- EXERCISE OBJECTIVE
Please, without the pictures, retype exactly the lines from the start of the material through the line that holds "6, 0.7), 0.3)".

- RECORDED DATA
####

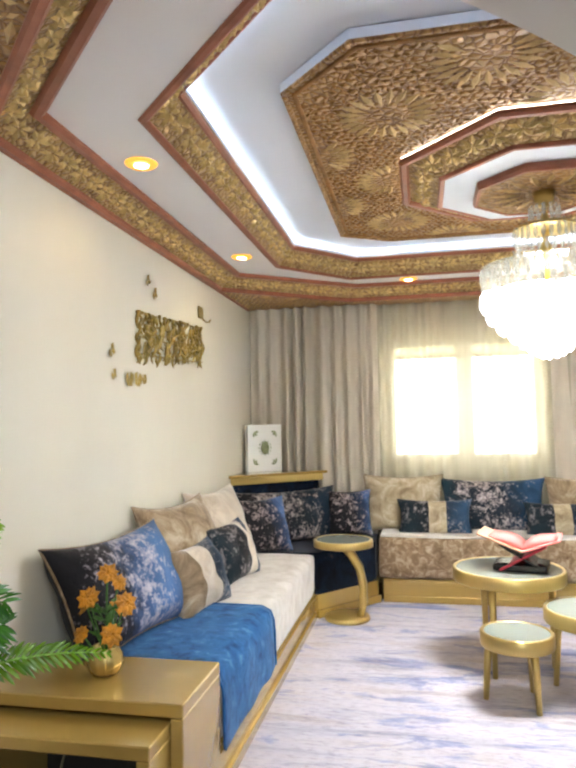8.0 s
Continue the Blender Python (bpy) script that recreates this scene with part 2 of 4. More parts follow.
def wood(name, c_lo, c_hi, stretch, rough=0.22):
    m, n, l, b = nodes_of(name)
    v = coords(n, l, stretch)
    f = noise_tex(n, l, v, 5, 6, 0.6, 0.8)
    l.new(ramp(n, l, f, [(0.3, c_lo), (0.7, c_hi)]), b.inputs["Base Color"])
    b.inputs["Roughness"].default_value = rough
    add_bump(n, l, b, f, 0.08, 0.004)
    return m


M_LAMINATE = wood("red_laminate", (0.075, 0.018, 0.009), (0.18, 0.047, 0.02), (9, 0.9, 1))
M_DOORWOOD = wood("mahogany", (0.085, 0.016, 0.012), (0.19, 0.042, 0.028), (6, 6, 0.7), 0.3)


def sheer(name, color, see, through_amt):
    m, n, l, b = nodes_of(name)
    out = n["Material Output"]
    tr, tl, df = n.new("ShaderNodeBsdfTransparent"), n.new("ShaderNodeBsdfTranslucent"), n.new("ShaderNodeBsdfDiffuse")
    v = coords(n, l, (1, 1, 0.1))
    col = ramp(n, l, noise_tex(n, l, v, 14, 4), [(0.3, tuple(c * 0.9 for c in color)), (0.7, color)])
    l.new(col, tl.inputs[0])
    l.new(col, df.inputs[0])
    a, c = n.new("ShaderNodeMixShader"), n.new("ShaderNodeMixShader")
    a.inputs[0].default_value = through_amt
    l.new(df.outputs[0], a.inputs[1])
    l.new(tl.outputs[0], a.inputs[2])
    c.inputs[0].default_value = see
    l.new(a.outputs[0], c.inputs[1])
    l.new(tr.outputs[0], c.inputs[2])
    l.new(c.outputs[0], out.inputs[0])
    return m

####

- EXERCISE RESPONSE
8.0 s
Continue the Blender Python (bpy) script that recreates this scene with part 2 of 4. More parts follow.
def wood(name, c_lo, c_hi, stretch, rough=0.22):
    m, n, l, b = nodes_of(name)
    v = coords(n, l, stretch)
    f = noise_tex(n, l, v, 5, 6, 0.6, 0.8)
    l.new(ramp(n, l, f, [(0.3, c_lo), (0.7, c_hi)]), b.inputs["Base Color"])
    b.inputs["Roughness"].default_value = rough
    add_bump(n, l, b, f, 0.08, 0.004)
    return m


M_LAMINATE = wood("red_laminate", (0.075, 0.018, 0.009), (0.18, 0.047, 0.02), (9, 0.9, 1))
M_DOORWOOD = wood("mahogany", (0.085, 0.016, 0.012), (0.19, 0.042, 0.028), (6, 6, 0.7), 0.3)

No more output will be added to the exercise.